_Source excerpt_

## begin

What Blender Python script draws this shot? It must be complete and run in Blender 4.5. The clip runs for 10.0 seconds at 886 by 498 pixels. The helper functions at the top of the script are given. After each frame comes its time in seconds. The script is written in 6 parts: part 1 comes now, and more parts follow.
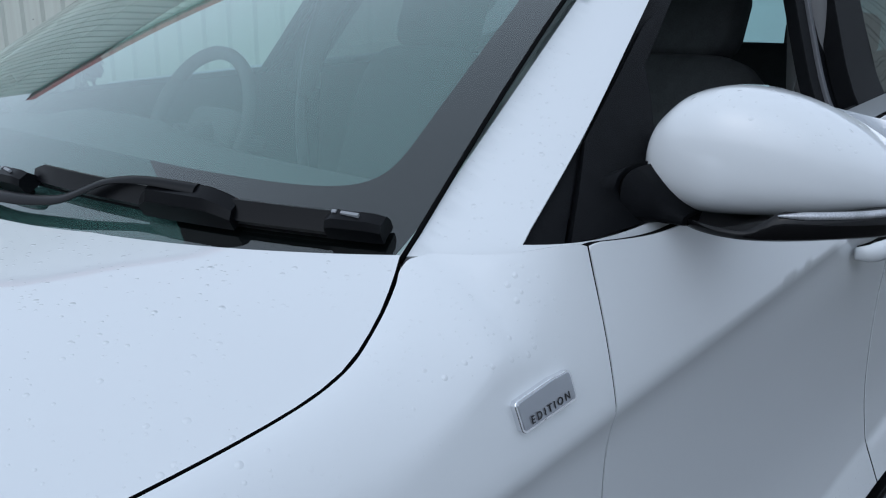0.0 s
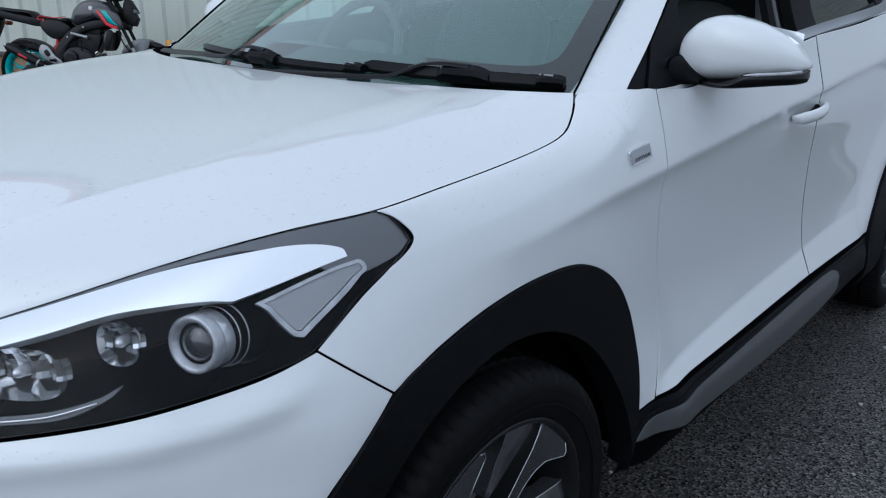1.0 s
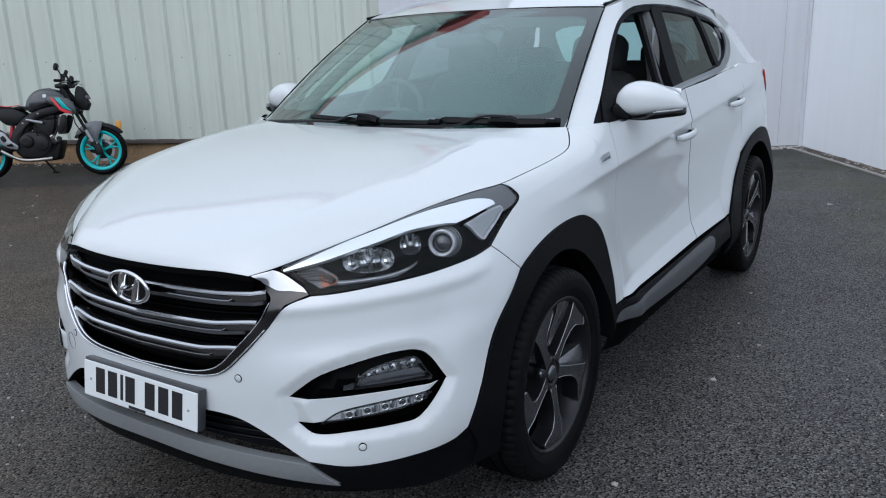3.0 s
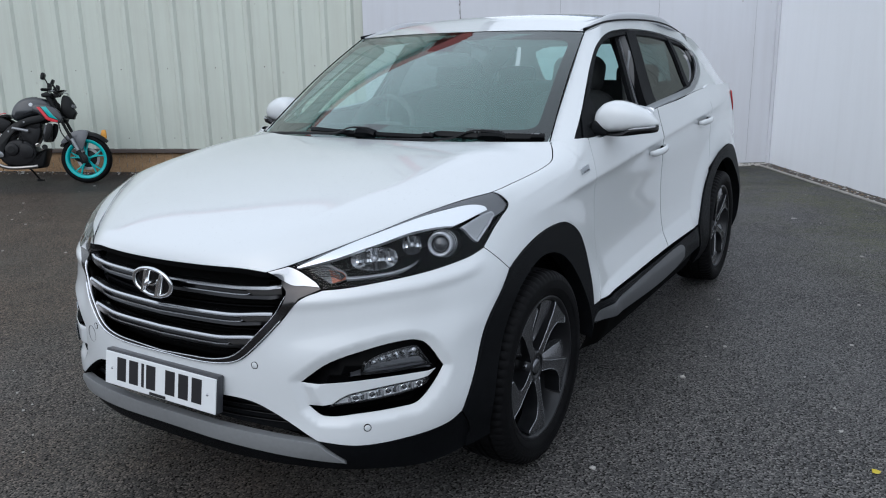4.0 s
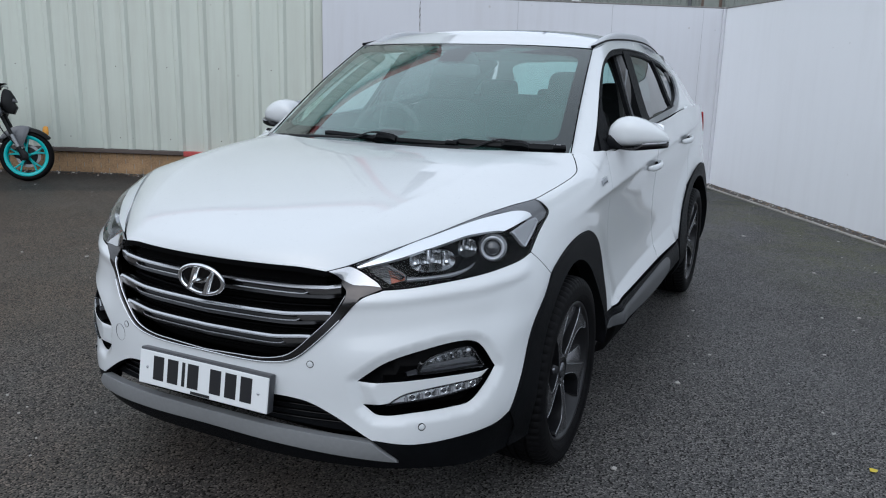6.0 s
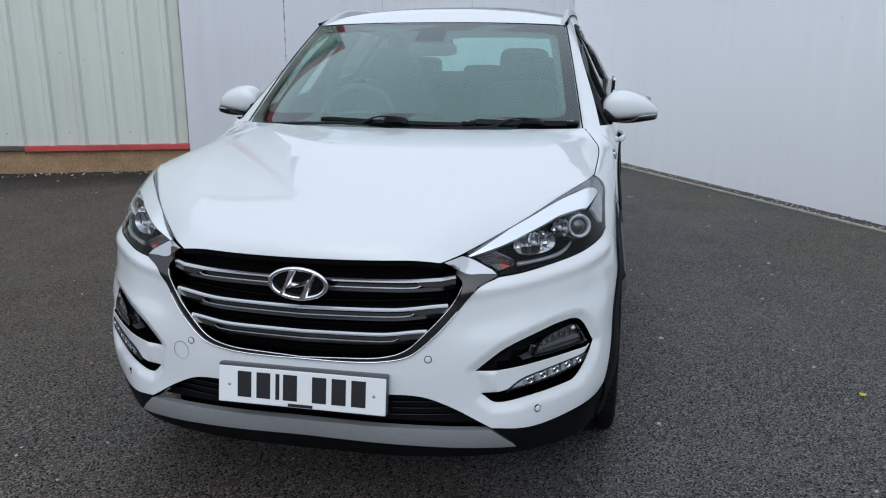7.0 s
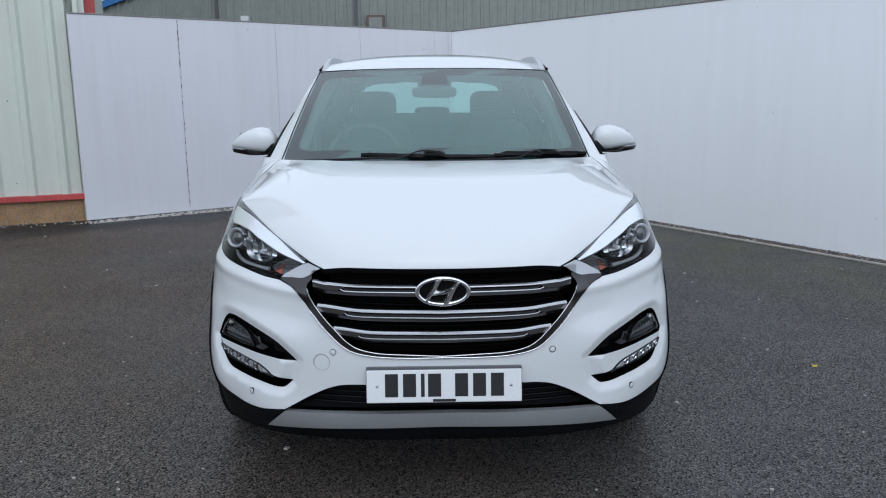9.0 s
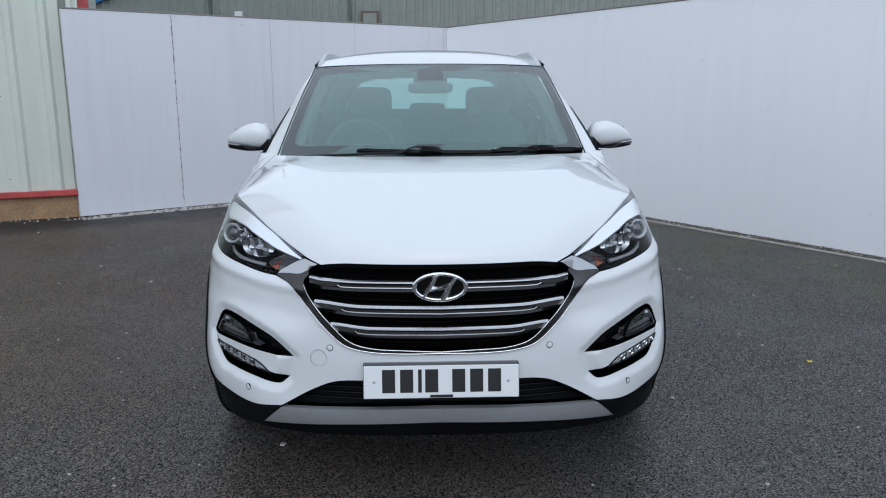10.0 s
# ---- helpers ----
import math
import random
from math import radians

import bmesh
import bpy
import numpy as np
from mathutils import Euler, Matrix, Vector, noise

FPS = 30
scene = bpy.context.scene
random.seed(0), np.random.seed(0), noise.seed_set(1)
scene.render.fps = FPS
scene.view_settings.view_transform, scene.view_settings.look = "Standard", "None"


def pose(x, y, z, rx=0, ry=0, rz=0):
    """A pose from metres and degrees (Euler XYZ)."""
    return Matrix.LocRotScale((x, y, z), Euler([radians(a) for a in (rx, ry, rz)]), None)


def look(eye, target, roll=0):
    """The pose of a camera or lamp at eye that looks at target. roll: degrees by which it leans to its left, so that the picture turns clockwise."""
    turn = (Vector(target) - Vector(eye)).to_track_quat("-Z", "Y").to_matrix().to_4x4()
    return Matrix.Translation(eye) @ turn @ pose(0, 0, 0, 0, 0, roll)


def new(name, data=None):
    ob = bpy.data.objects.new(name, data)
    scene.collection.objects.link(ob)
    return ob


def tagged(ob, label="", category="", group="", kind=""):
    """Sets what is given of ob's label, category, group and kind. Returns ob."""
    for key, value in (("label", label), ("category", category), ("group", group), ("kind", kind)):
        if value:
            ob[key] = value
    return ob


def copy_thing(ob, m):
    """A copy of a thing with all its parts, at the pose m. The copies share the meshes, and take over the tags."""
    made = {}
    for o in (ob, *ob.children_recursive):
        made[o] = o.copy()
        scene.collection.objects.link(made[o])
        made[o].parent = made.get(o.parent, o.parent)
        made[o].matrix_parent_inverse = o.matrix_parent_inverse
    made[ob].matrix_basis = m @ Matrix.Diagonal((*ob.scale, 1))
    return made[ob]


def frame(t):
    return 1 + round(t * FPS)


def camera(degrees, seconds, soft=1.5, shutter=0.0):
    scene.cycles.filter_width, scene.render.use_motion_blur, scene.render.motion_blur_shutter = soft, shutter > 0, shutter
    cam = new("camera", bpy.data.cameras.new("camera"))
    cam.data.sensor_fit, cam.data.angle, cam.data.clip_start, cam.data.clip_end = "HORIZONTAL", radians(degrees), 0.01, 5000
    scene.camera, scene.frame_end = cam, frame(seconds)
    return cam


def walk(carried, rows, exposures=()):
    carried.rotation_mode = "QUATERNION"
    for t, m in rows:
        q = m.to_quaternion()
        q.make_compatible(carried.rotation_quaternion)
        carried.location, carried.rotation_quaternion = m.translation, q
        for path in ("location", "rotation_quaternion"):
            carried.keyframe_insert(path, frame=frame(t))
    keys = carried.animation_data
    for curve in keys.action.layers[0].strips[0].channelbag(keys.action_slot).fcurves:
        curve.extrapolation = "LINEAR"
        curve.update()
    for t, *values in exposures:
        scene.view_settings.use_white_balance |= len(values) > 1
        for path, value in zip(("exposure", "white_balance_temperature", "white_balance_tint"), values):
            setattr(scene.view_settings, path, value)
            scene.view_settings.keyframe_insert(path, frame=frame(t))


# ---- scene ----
cam = camera(59.3, 10.0, 1.1)
PATH = [
    (0, (1.209, -0.018, 1.296), (-0.115, 1.379, 0.752), 0.7),
    (0.5, (1.378, -0.454, 1.306), (0.05, 0.893, 0.657), 1.6),
    (1, (1.571, -0.862, 1.316), (0.301, 0.535, 0.656), 0.4),
    (1.5, (1.729, -1.256, 1.355), (0.51, 0.194, 0.713), -0.1),
    (2, (1.757, -1.669, 1.364), (0.589, -0.158, 0.769), -0.4),
    (2.5, (1.829, -1.889, 1.384), (0.701, -0.33, 0.84), -1.3),
    (3, (1.908, -2.117, 1.412), (0.826, -0.515, 0.899), -2.2),
    (4.5, (1.989, -2.374, 1.44), (0.968, -0.72, 0.968), -0.8),
    (5, (1.992, -2.381, 1.442), (0.964, -0.73, 0.976), -0.3),
    (5.2, (1.985, -2.391, 1.44), (0.964, -0.735, 0.978), 0.1),
    (6.3, (1.456, -2.691, 1.419), (0.713, -0.893, 0.957), 1.1),
    (6.5, (1.309, -2.743, 1.427), (0.657, -0.917, 0.937), 0.5),
    (7, (0.847, -2.854, 1.436), (0.44, -0.962, 0.93), 0.1),
    (7.5, (0.384, -3.006, 1.424), (0.172, -1.074, 0.955), -1.7),
    (8, (0.142, -3.208, 1.417), (0.039, -1.253, 1.009), -2.0),
    (8.5, (0.015, -3.334, 1.417), (-0.01, -1.373, 1.025), -0.9),
    (9, (-0.025, -3.336, 1.421), (-0.003, -1.376, 1.024), -0.4),
    (9.5, (-0.033, -3.337, 1.423), (0.006, -1.378, 1.023), -0.1),
    (10, (-0.035, -3.334, 1.418), (0.002, -1.376, 1.012), -0.3),
]
EXPOSURES = [(0.0, -0.10, 5500, 10), (0.5, -0.14, 5480, 10), (1.5, 0.0, 5450, 10), (2.5, 0.09, 5600, 10), (4.5, 0.13, 5850, 10), (6.5, 0.08, 5800, 10), (10.0, 0.08, 5680, 10)]
walk(cam, [(t, look(eye, target, roll)) for t, eye, target, roll in PATH], EXPOSURES)

# ---- light: bright overcast sky, sun hidden in thick cloud ----
world = bpy.data.worlds.new("overcast_sky")
scene.world = world
world.use_nodes = True
wn, wl = world.node_tree.nodes, world.node_tree.links
sky = wn.new("ShaderNodeTexSky")
sky.sky_type, sky.sun_disc = "NISHITA", False
sky.sun_elevation, sky.sun_rotation = radians(42), radians(180)
sky.air_density, sky.dust_density, sky.ozone_density = 1.0, 4.0, 1.0
grey = wn.new("ShaderNodeHueSaturation")
grey.inputs["Saturation"].default_value = 0.75
wl.new(sky.outputs[0], grey.inputs["Color"])
cloud = wn.new("ShaderNodeMix")
cloud.data_type = "RGBA"
cloud.inputs["Factor"].default_value = 0.75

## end

_Exercise_
Except for the pictures, give all the material above again verbatim.

_Problem solution_
What Blender Python script draws this shot? It must be complete and run in Blender 4.5. The clip runs for 10.0 seconds at 886 by 498 pixels. The helper functions at the top of the script are given. After each frame comes its time in seconds. The script is written in 6 parts: part 1 comes now, and more parts follow.
0.0 s
1.0 s
3.0 s
4.0 s
6.0 s
7.0 s
9.0 s
10.0 s
# ---- helpers ----
import math
import random
from math import radians

import bmesh
import bpy
import numpy as np
from mathutils import Euler, Matrix, Vector, noise

FPS = 30
scene = bpy.context.scene
random.seed(0), np.random.seed(0), noise.seed_set(1)
scene.render.fps = FPS
scene.view_settings.view_transform, scene.view_settings.look = "Standard", "None"


def pose(x, y, z, rx=0, ry=0, rz=0):
    """A pose from metres and degrees (Euler XYZ)."""
    return Matrix.LocRotScale((x, y, z), Euler([radians(a) for a in (rx, ry, rz)]), None)


def look(eye, target, roll=0):
    """The pose of a camera or lamp at eye that looks at target. roll: degrees by which it leans to its left, so that the picture turns clockwise."""
    turn = (Vector(target) - Vector(eye)).to_track_quat("-Z", "Y").to_matrix().to_4x4()
    return Matrix.Translation(eye) @ turn @ pose(0, 0, 0, 0, 0, roll)


def new(name, data=None):
    ob = bpy.data.objects.new(name, data)
    scene.collection.objects.link(ob)
    return ob


def tagged(ob, label="", category="", group="", kind=""):
    """Sets what is given of ob's label, category, group and kind. Returns ob."""
    for key, value in (("label", label), ("category", category), ("group", group), ("kind", kind)):
        if value:
            ob[key] = value
    return ob


def copy_thing(ob, m):
    """A copy of a thing with all its parts, at the pose m. The copies share the meshes, and take over the tags."""
    made = {}
    for o in (ob, *ob.children_recursive):
        made[o] = o.copy()
        scene.collection.objects.link(made[o])
        made[o].parent = made.get(o.parent, o.parent)
        made[o].matrix_parent_inverse = o.matrix_parent_inverse
    made[ob].matrix_basis = m @ Matrix.Diagonal((*ob.scale, 1))
    return made[ob]


def frame(t):
    return 1 + round(t * FPS)


def camera(degrees, seconds, soft=1.5, shutter=0.0):
    scene.cycles.filter_width, scene.render.use_motion_blur, scene.render.motion_blur_shutter = soft, shutter > 0, shutter
    cam = new("camera", bpy.data.cameras.new("camera"))
    cam.data.sensor_fit, cam.data.angle, cam.data.clip_start, cam.data.clip_end = "HORIZONTAL", radians(degrees), 0.01, 5000
    scene.camera, scene.frame_end = cam, frame(seconds)
    return cam


def walk(carried, rows, exposures=()):
    carried.rotation_mode = "QUATERNION"
    for t, m in rows:
        q = m.to_quaternion()
        q.make_compatible(carried.rotation_quaternion)
        carried.location, carried.rotation_quaternion = m.translation, q
        for path in ("location", "rotation_quaternion"):
            carried.keyframe_insert(path, frame=frame(t))
    keys = carried.animation_data
    for curve in keys.action.layers[0].strips[0].channelbag(keys.action_slot).fcurves:
        curve.extrapolation = "LINEAR"
        curve.update()
    for t, *values in exposures:
        scene.view_settings.use_white_balance |= len(values) > 1
        for path, value in zip(("exposure", "white_balance_temperature", "white_balance_tint"), values):
            setattr(scene.view_settings, path, value)
            scene.view_settings.keyframe_insert(path, frame=frame(t))


# ---- scene ----
cam = camera(59.3, 10.0, 1.1)
PATH = [
    (0, (1.209, -0.018, 1.296), (-0.115, 1.379, 0.752), 0.7),
    (0.5, (1.378, -0.454, 1.306), (0.05, 0.893, 0.657), 1.6),
    (1, (1.571, -0.862, 1.316), (0.301, 0.535, 0.656), 0.4),
    (1.5, (1.729, -1.256, 1.355), (0.51, 0.194, 0.713), -0.1),
    (2, (1.757, -1.669, 1.364), (0.589, -0.158, 0.769), -0.4),
    (2.5, (1.829, -1.889, 1.384), (0.701, -0.33, 0.84), -1.3),
    (3, (1.908, -2.117, 1.412), (0.826, -0.515, 0.899), -2.2),
    (4.5, (1.989, -2.374, 1.44), (0.968, -0.72, 0.968), -0.8),
    (5, (1.992, -2.381, 1.442), (0.964, -0.73, 0.976), -0.3),
    (5.2, (1.985, -2.391, 1.44), (0.964, -0.735, 0.978), 0.1),
    (6.3, (1.456, -2.691, 1.419), (0.713, -0.893, 0.957), 1.1),
    (6.5, (1.309, -2.743, 1.427), (0.657, -0.917, 0.937), 0.5),
    (7, (0.847, -2.854, 1.436), (0.44, -0.962, 0.93), 0.1),
    (7.5, (0.384, -3.006, 1.424), (0.172, -1.074, 0.955), -1.7),
    (8, (0.142, -3.208, 1.417), (0.039, -1.253, 1.009), -2.0),
    (8.5, (0.015, -3.334, 1.417), (-0.01, -1.373, 1.025), -0.9),
    (9, (-0.025, -3.336, 1.421), (-0.003, -1.376, 1.024), -0.4),
    (9.5, (-0.033, -3.337, 1.423), (0.006, -1.378, 1.023), -0.1),
    (10, (-0.035, -3.334, 1.418), (0.002, -1.376, 1.012), -0.3),
]
EXPOSURES = [(0.0, -0.10, 5500, 10), (0.5, -0.14, 5480, 10), (1.5, 0.0, 5450, 10), (2.5, 0.09, 5600, 10), (4.5, 0.13, 5850, 10), (6.5, 0.08, 5800, 10), (10.0, 0.08, 5680, 10)]
walk(cam, [(t, look(eye, target, roll)) for t, eye, target, roll in PATH], EXPOSURES)

# ---- light: bright overcast sky, sun hidden in thick cloud ----
world = bpy.data.worlds.new("overcast_sky")
scene.world = world
world.use_nodes = True
wn, wl = world.node_tree.nodes, world.node_tree.links
sky = wn.new("ShaderNodeTexSky")
sky.sky_type, sky.sun_disc = "NISHITA", False
sky.sun_elevation, sky.sun_rotation = radians(42), radians(180)
sky.air_density, sky.dust_density, sky.ozone_density = 1.0, 4.0, 1.0
grey = wn.new("ShaderNodeHueSaturation")
grey.inputs["Saturation"].default_value = 0.75
wl.new(sky.outputs[0], grey.inputs["Color"])
cloud = wn.new("ShaderNodeMix")
cloud.data_type = "RGBA"
cloud.inputs["Factor"].default_value = 0.75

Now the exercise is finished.